TC&JA18: IRS Guidelines on Meals & Entertainment

Since the Tax Cuts and Jobs Act (TCJA) was signed off in 2017, it has been a bumpy ride to interpret and understand what the language of the law actually denotes. We first briefly wrote about TCJA in July, and you can read it here to catch up. We also hosted a webinar on the small business implications of the lax law which you can find here.


Last month, the IRS released Notice 2018-76, which attempted to reconcile what entertainment meant before and after TCJA was enacted. So, what does this notice claim and what does it mean for us taxpayers?

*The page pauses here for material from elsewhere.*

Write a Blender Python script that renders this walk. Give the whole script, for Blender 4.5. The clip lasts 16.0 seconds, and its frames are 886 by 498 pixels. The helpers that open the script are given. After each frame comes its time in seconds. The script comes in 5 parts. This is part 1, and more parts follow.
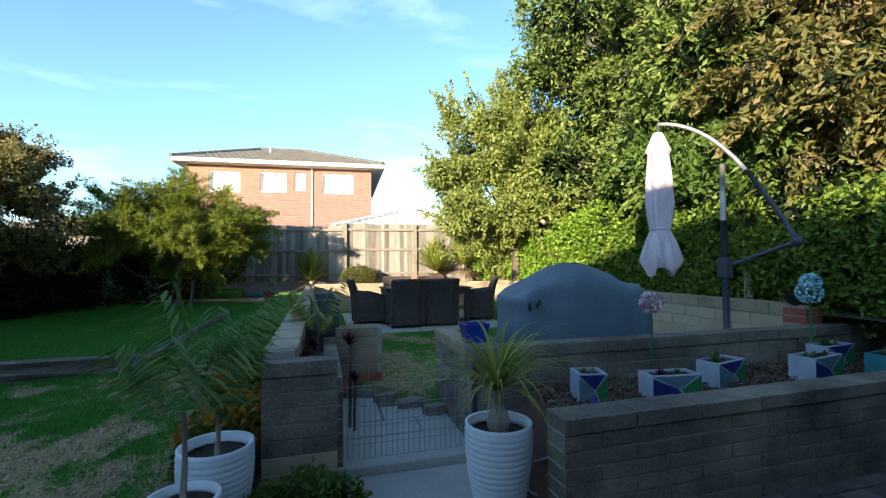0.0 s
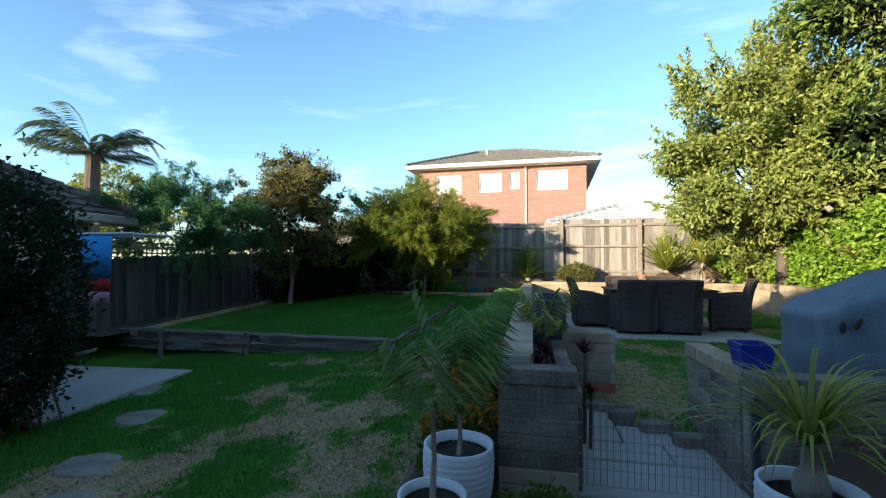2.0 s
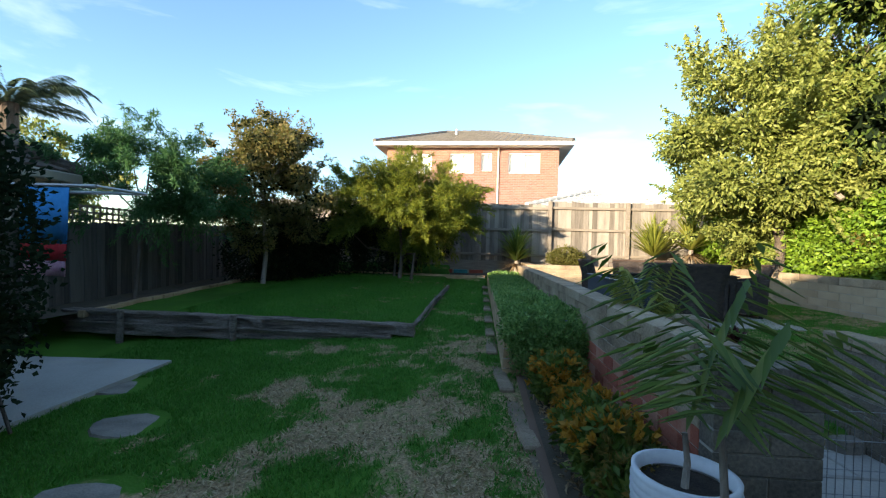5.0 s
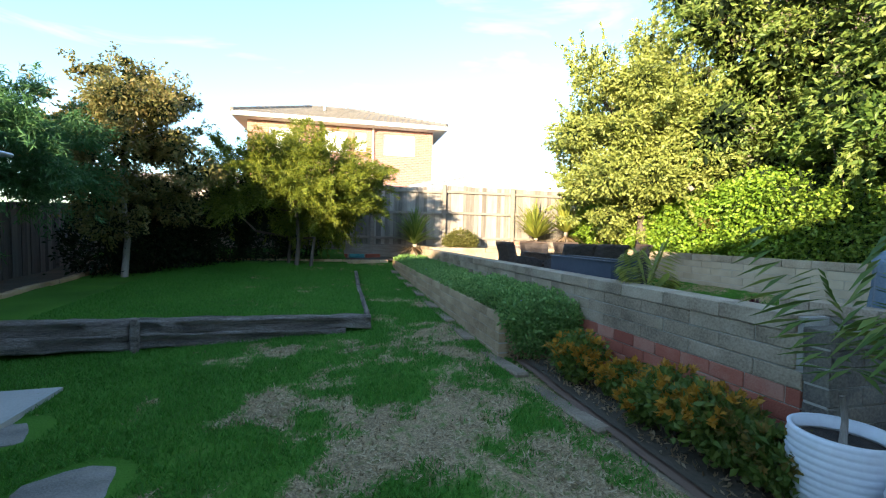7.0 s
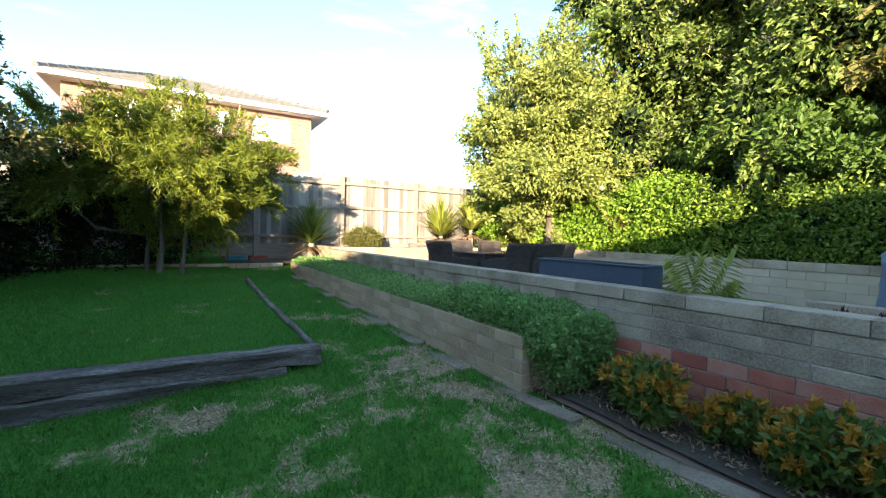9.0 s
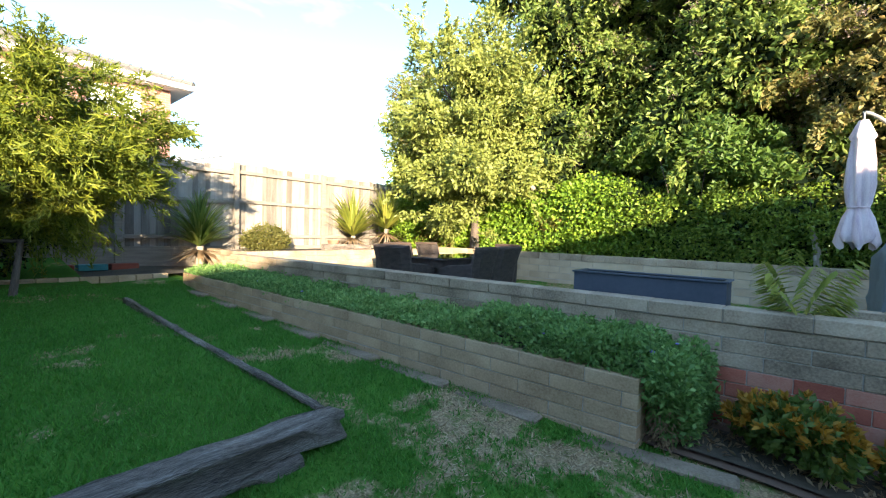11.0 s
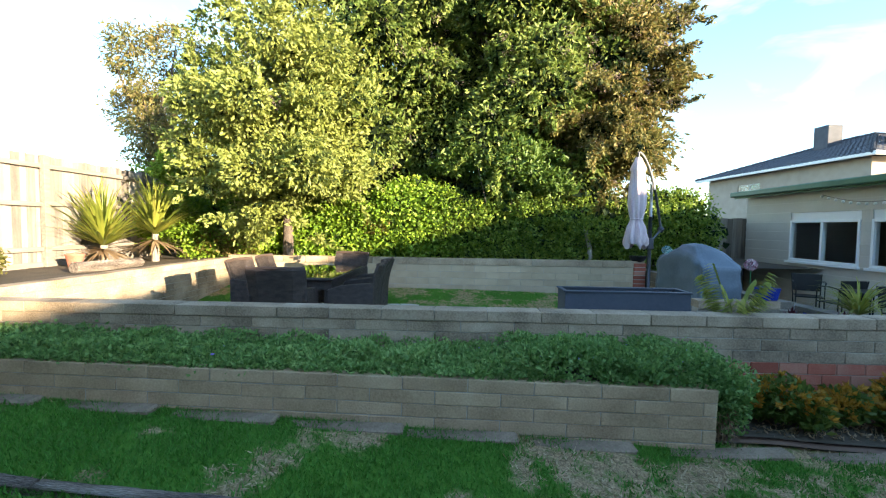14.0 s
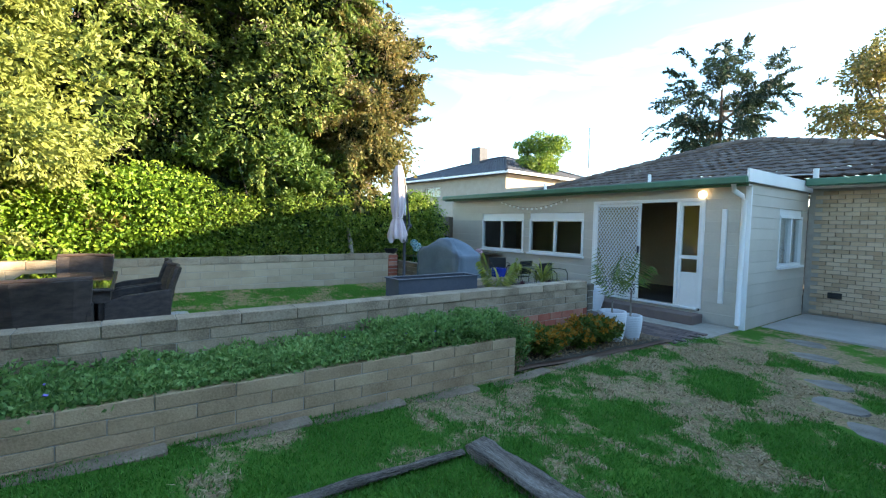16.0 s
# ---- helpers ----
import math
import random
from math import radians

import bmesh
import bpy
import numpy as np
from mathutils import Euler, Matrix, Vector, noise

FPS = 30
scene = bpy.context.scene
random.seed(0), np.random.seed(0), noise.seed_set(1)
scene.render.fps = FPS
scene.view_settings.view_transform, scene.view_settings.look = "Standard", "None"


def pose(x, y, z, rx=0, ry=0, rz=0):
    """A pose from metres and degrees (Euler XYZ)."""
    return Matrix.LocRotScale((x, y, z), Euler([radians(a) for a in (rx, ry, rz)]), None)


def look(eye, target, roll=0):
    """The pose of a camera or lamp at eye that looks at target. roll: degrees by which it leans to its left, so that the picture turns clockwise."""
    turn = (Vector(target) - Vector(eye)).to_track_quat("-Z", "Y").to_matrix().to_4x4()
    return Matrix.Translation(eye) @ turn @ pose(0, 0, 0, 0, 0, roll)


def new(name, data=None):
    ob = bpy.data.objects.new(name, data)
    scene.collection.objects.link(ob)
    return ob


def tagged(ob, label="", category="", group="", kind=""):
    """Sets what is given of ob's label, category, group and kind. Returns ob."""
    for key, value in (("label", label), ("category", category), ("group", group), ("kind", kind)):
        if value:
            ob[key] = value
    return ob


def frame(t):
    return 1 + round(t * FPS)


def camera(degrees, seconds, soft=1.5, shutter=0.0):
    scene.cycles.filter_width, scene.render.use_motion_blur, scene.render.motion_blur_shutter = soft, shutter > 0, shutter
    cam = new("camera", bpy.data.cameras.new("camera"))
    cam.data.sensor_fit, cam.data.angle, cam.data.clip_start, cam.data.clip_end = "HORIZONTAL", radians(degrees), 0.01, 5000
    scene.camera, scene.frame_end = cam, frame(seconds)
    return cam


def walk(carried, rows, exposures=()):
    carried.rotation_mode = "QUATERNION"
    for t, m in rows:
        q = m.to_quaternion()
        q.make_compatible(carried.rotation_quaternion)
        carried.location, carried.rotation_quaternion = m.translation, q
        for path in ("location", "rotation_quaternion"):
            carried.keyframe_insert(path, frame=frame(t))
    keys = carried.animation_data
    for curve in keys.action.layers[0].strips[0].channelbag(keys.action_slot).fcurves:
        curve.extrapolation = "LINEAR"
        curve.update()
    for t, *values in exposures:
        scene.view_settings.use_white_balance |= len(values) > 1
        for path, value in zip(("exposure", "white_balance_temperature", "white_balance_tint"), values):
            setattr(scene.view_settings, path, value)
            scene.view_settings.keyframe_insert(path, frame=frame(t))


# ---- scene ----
cam = camera(90.7, 16.0, soft=1.2)
PATH = [
    (0, (-0.51, 0.746, 1.427), (0.03, 2.671, 1.494), -0.5),
    (0.5, (-0.55, 0.689, 1.441), (-0.295, 2.671, 1.511), -0.1),
    (1, (-0.565, 0.711, 1.434), (-0.581, 2.709, 1.505), -0.1),
    (1.5, (-0.586, 0.848, 1.43), (-0.801, 2.835, 1.495), -0.1),
    (2, (-0.664, 1.021, 1.456), (-1.059, 2.981, 1.509), 0.1),
    (2.5, (-0.76, 1.213, 1.496), (-1.264, 3.148, 1.545), 0.2),
    (3, (-0.849, 1.355, 1.502), (-1.493, 3.248, 1.551), 0.1),
    (5.5, (-2.289, 1.732, 1.281), (-2.217, 3.731, 1.242), 1.7),
    (6, (-2.666, 1.828, 1.288), (-2.379, 3.806, 1.209), 1.5),
    (6.5, (-3.011, 1.958, 1.299), (-2.587, 3.911, 1.222), 1.6),
    (7, (-3.288, 2.105, 1.263), (-2.754, 4.031, 1.193), 1.4),
    (7.5, (-3.501, 2.394, 1.261), (-2.81, 4.269, 1.182), 1.4),
    (8, (-3.664, 2.787, 1.27), (-2.89, 4.629, 1.183), 1.5),
    (8.5, (-3.818, 3.22, 1.261), (-2.871, 4.98, 1.183), 1.5),
    (11, (-4.346, 5.33, 1.337), (-2.792, 6.586, 1.262), 1.6),
    (11.5, (-4.538, 5.793, 1.393), (-2.857, 6.875, 1.316), 1.6),
    (12, (-4.604, 6.29, 1.388), (-2.85, 7.247, 1.307), 1.4),
    (12.5, (-4.623, 6.775, 1.402), (-2.822, 7.64, 1.32), 1.2),
    (13, (-4.614, 7.212, 1.43), (-2.758, 7.952, 1.353), 1.3),
    (13.5, (-4.601, 7.521, 1.519), (-2.668, 8.028, 1.434), 0.9),
    (14, (-4.683, 7.826, 1.611), (-2.687, 7.906, 1.51), 0.8),
    (14.5, (-4.818, 8.228, 1.612), (-2.848, 7.899, 1.513), 1.3),
    (15, (-4.862, 8.564, 1.623), (-2.972, 7.917, 1.523), 1.2),
    (15.5, (-4.799, 8.932, 1.638), (-3.052, 7.965, 1.532), 1.3),
    (16, (-4.831, 9.275, 1.656), (-3.207, 8.113, 1.547), 1.2),
]
walk(cam, [(t, look(eye, target, roll)) for t, eye, target, roll in PATH],
     [(0, 1.72, 6600, 4), (3, 1.45, 6550, 4), (5.5, 1.9, 7150, 8), (7, 2.38, 7100, 8), (8.5, 2.46, 7050, 8), (11, 2.52, 7000, 8), (14, 2.55, 7150, 8), (16, 2.7, 7100, 8)])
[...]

In our previous newsletters and webinars, we mentioned that the TCJA technically made meals with current and prospective clients non-deductible. We hoped the IRS would issue regulations clarifying that certain meals would remain deductible. Specifically, we wanted to make sure that business meals wouldn’t be tied directly to entertainment even if they were purchased at a recreational function.

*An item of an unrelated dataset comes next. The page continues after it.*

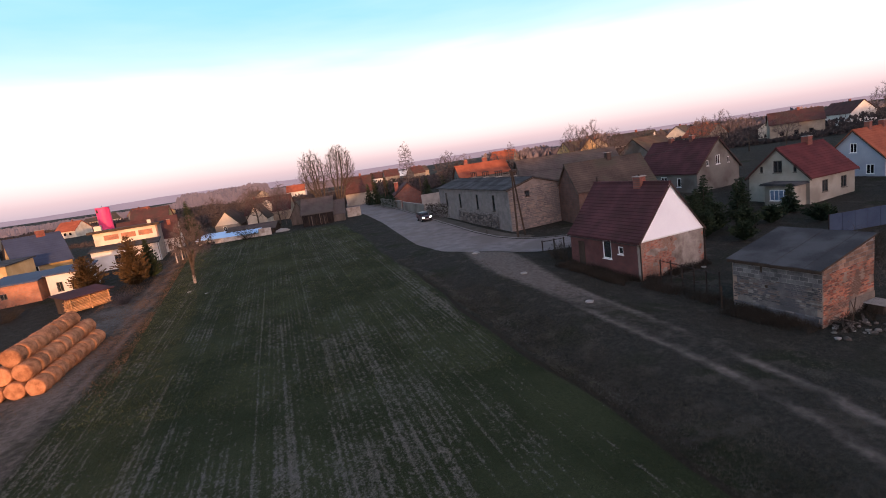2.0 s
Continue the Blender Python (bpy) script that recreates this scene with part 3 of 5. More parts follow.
def gable_house(name, label, category, o, turn, W, L, z0, eave, ridge, walls, roof, over=0.35, verge=0.25, courses=14, flare=0.0, openings=(), chimneys=(), gables=None, gable_thick=0.22,
                thick=0.3, frame=WHITE_PAINT, board=DARK_WOOD, brick=None, group=""):
    """A house with two gables (front and back). walls: one material or one for each side. openings: (side, along, sill height, width, height, bars), heights over z0's ground."""
    h = thing(name, pose(o[0], o[1], 0, 0, 0, turn), label, category, group)
    mats = walls if isinstance(walls, dict) else {s: walls for s in SIDES}
    for side, place in SIDES.items():
        n = side_length(side, W, L)
        inset = 0.0 if side in ("front", "back") else thick
        ops = [(a, a + w, z, z + hh) for s, a, z, w, hh, bars in openings if s == side and z + hh < eave]
        bm = wall_panel(n, z0, eave, thick, ops)
        if inset:
            bmesh.ops.bisect_plane(bm, geom=bm.verts[:] + bm.edges[:] + bm.faces[:], plane_co=(inset, 0, 0), plane_no=(-1, 0, 0), clear_outer=True)
            bmesh.ops.bisect_plane(bm, geom=bm.verts[:] + bm.edges[:] + bm.faces[:], plane_co=(n - inset, 0, 0), plane_no=(1, 0, 0), clear_outer=True)
        wall = part("wall", bm, mats[side], h)
        wall.matrix_local = place(W, L)
        for s, a, z, w, hh, bars in openings:
            if s == side and z + hh < eave:
                put_window(wall, pose(a, 0, z), w, hh, frame, True, bars)
    rise = (ridge - eave) / (W / 2)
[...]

We got our wish! New regulations from the IRS make it clear that business meals are still tax deductible. The meal expense must be considered ordinary and necessary, or appropriate and helpful, to business functions. It should not be considered lavish or extravagant. To be considered tax deductible, the taxpayer or their employee(s) must be present for the meal that is being provided to the current or potential client, consultant, or contact.

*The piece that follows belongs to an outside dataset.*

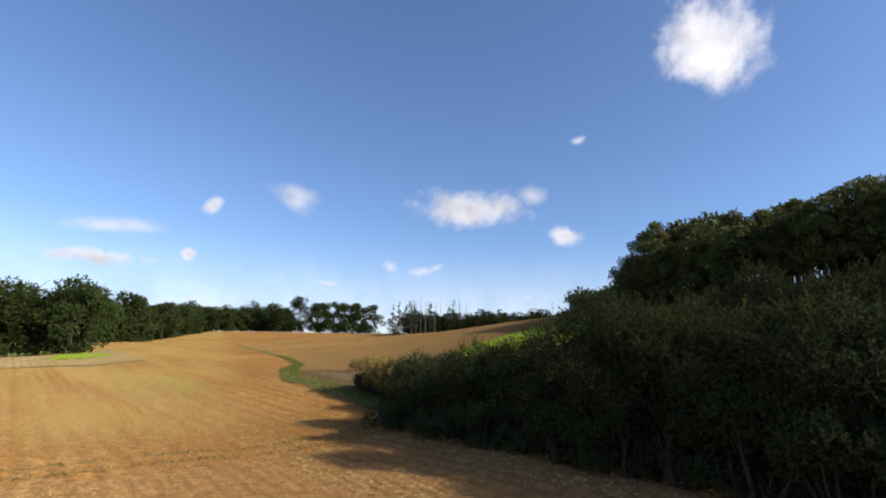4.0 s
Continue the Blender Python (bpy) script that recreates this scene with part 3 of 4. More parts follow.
for centre, radius, a0, a1, wide in (((19.6, -94.2), 2.9, 190, 300, 0.3), ((19.6, -94.2), 2.2, 195, 300, 0.22), ((19.7, -94.1), 3.5, 210, 290, 0.14), ((20.0, -93.8), 4.3, 215, 285, 0.2), ((20.0, -93.8), 5.0, 225, 275, 0.12)):
    ribbon("mud_rut", centre, radius, a0, a1, wide, RUT, "dark curved wheel rut in pale mud", 0.17)
# crops on the slope west of the stubble field
sheet("field_west_brown", lambda y: -176 - 1.25 * (y - 50), lambda y: -160 - 0.62 * (y - 50), 58, 126, 30, 30, SOIL_A2, "bare brown field beside the far farm", 0.35, 0.05, 21)
sheet("field_west_green", lambda y: -182 - 1.35 * (y - 36), lambda y: -152 - 1.05 * (y - 36), 36, 92, 30, 30, CORN_TOP, "small square of green crop", 0.9, 0.25, 22)
sheet("field_west_tan", flat(-300), lambda y: -186 - 1.35 * (y - 36), 0, 66, 40, 30, STRAW, "pale tan stubble on the western slope", 0.35, 0.05, 23)
# darker soil colour for the rut along the strip
PRESSED = material("pressed_dark_soil", lambda t: blend(t, span(t, noise_of(t, 4.0, 7, 0.65), 0.35, 0.7), (0.055, 0.037, 0.022), (0.105, 0.07, 0.038)), 0.95, 0.03, 9.0)
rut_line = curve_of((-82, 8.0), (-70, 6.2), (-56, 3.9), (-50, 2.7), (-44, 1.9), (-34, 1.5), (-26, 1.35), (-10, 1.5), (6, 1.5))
sheet("wheel_rut", lambda y: rut_line(y) - 0.13 + wavy(y, 0.03, 2), lambda y: rut_line(y) + 0.13 + wavy(y, 0.03, 5), -82, 6, 5, 400, PRESSED, "dark wheel rut along the tilled strip", 0.022, 0.03, 24)
SEEDBED = material("worked_orange_soil", soil((0.2, 0.108, 0.042), (0.285, 0.168, 0.07), (0.46, 0.36, 0.16), 0.5, 0.5, -6.4), 0.95, 0.035, 9.0)


def seed_rows(y0, y1, pitch, lean, deep):
    """Drilled rows in the bare soil beside the hedge: low crumbling ridges."""
    v = np.linspace(y0, y1, 300)[:, None]
    a, b = -27.0 + 0 * v, field_edge(v) - 0.35
    x = a + (b - a) * np.linspace(0, 1, 420)[None, :]
    y = v + 0 * x
    r = np.random.default_rng(63)
    ease = sm(0, 2.5, v - y0) * sm(0, 3.0, y1 - v) * sm(0, 4.0, x - a) * sm(0, 0.8, b - x)
    ridge = np.maximum(np.sin(2 * np.pi * (x - lean * y + 0.06 * np.sin(y * 0.7)) / pitch), -0.35)
    crumble = 0.5 + 0.5 * np.sin(x * 1.7 + y * 0.9) * np.sin(y * 0.53 - x * 0.4)
    z = land(x, y) - 0.03 + 0.075 * ease + deep * ease * ridge * (0.35 + 0.65 * crumble) + 0.03 * (r.random(x.shape) - 0.5) * ease
    return tagged(new("seed_rows", mesh_from("seed_rows", np.stack([x, y, z], -1).reshape(-1, 3), grid_faces(420, 300), SEEDBED, True)),
                  "drilled rows of crumbly orange-brown soil", "ground", kind="structure")


seed_rows(-33.0, -7.0, 0.26, 0.113, 0.013)
sheet("grass_corner", lambda y: -17 + 0.1 * (y - 62) + wavy(y, 0.2, 3), lambda y: -9.2 - 0.15 * (y - 62) + wavy(y, 0.2, 5), 62, 80, 20, 30, MEADOW, "green grass corner below the wood", 0.1, 0.1, 27)
STUBBLE_PALE = material("pale_yellow_stubble", soil((0.215, 0.155, 0.07), (0.285, 0.21, 0.1), (0.44, 0.37, 0.19), 0.6, 0.75, -12.0), 0.95, 0.05, 5.0)
sheet("stubble_band", lambda x: 46 - 0.16 * (x + 10) + wavy(x * 0.2, 1.2, 2), lambda x: 83 - 0.16 * (x + 10), -148, -8, 20, 160, STUBBLE_PALE, "pale yellow stubble along the wood", 0.06, 0.04, 25, across=True)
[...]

Our takeaway? The primary change coming from TCJA states that entertainment functions, like concerts or sporting events, cannot be written off come tax time even if they are used as settings for business interactions. The other notable modification that will affect most of our clients declares that meals provided for the convenience of the employer are no longer 100% deductible. Now, business meals are 50% deductible until 2025 when TCJA completely phases them out.